• **Request**
The line containing "return sum(ord(ch) *" marks the end: extract everything from the first line of the data through that line, exactly, with no pictures.

— START Given records —

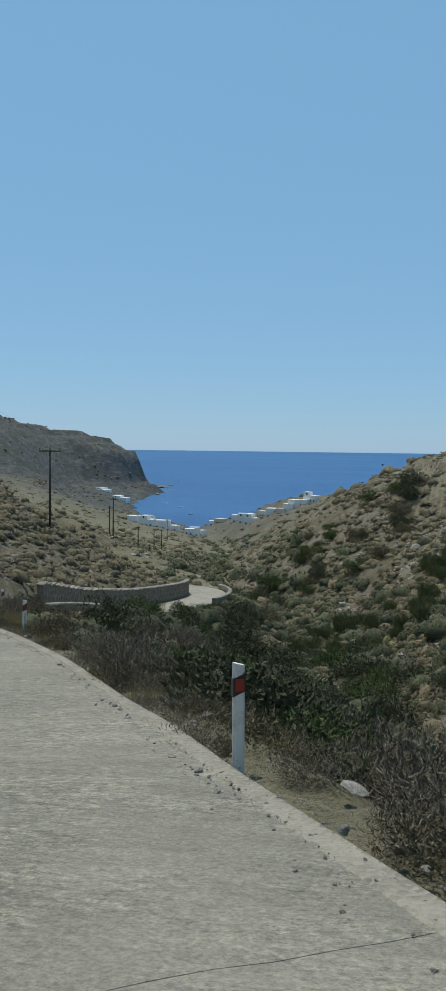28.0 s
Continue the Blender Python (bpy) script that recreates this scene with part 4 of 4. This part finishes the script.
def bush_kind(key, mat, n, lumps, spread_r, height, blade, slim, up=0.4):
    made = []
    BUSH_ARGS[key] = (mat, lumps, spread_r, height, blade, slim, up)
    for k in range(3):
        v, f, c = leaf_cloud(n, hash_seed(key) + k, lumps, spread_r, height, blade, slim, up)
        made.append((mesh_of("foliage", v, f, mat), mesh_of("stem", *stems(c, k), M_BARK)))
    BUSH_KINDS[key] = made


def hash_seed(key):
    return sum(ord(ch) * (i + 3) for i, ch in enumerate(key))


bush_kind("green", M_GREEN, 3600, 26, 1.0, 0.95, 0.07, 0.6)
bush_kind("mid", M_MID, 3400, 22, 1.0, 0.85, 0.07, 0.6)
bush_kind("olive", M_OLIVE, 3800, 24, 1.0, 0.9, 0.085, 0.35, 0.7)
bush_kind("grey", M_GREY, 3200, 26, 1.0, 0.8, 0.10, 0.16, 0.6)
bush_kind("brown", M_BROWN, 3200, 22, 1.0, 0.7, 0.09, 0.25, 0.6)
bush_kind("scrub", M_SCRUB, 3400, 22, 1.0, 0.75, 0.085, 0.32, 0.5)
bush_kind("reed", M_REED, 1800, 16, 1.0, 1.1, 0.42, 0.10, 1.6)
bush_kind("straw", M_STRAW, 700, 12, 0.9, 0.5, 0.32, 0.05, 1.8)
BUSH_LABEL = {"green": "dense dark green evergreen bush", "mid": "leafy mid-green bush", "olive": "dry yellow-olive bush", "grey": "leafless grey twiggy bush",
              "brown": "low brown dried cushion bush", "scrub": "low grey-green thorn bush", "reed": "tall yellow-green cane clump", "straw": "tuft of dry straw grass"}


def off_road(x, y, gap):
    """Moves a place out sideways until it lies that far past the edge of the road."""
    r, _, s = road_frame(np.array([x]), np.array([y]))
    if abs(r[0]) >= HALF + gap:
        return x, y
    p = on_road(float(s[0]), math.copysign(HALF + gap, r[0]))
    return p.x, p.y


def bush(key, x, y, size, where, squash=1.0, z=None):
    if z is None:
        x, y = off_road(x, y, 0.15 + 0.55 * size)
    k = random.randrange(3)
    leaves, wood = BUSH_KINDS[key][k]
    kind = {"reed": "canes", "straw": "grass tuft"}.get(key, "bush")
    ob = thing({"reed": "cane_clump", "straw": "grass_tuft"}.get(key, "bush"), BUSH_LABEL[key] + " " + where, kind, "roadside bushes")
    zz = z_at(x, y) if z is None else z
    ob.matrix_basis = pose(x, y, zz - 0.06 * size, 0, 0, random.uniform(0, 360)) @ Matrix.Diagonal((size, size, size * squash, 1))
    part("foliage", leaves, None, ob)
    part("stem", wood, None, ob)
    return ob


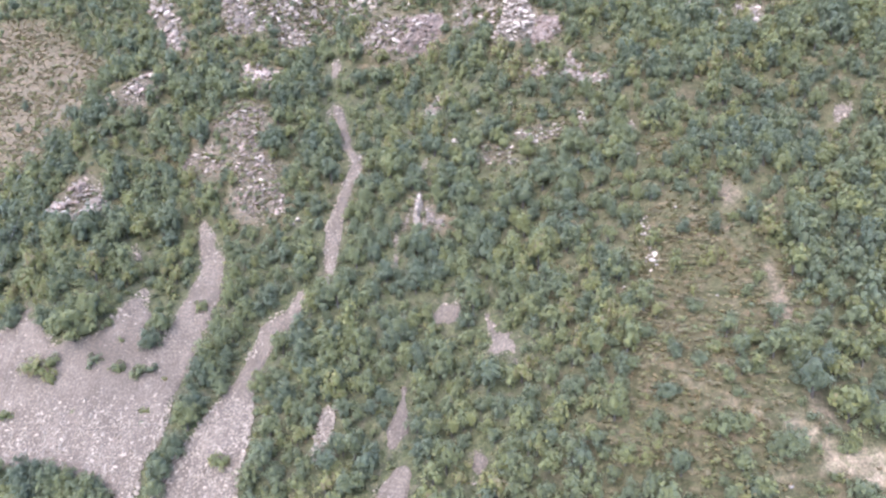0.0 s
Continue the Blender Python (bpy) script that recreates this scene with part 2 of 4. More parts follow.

— END Given records —

• **Solution to this exercise**
28.0 s
Continue the Blender Python (bpy) script that recreates this scene with part 4 of 4. This part finishes the script.
def bush_kind(key, mat, n, lumps, spread_r, height, blade, slim, up=0.4):
    made = []
    BUSH_ARGS[key] = (mat, lumps, spread_r, height, blade, slim, up)
    for k in range(3):
        v, f, c = leaf_cloud(n, hash_seed(key) + k, lumps, spread_r, height, blade, slim, up)
        made.append((mesh_of("foliage", v, f, mat), mesh_of("stem", *stems(c, k), M_BARK)))
    BUSH_KINDS[key] = made


def hash_seed(key):
    return sum(ord(ch) * (i + 3) for i, ch in enumerate(key))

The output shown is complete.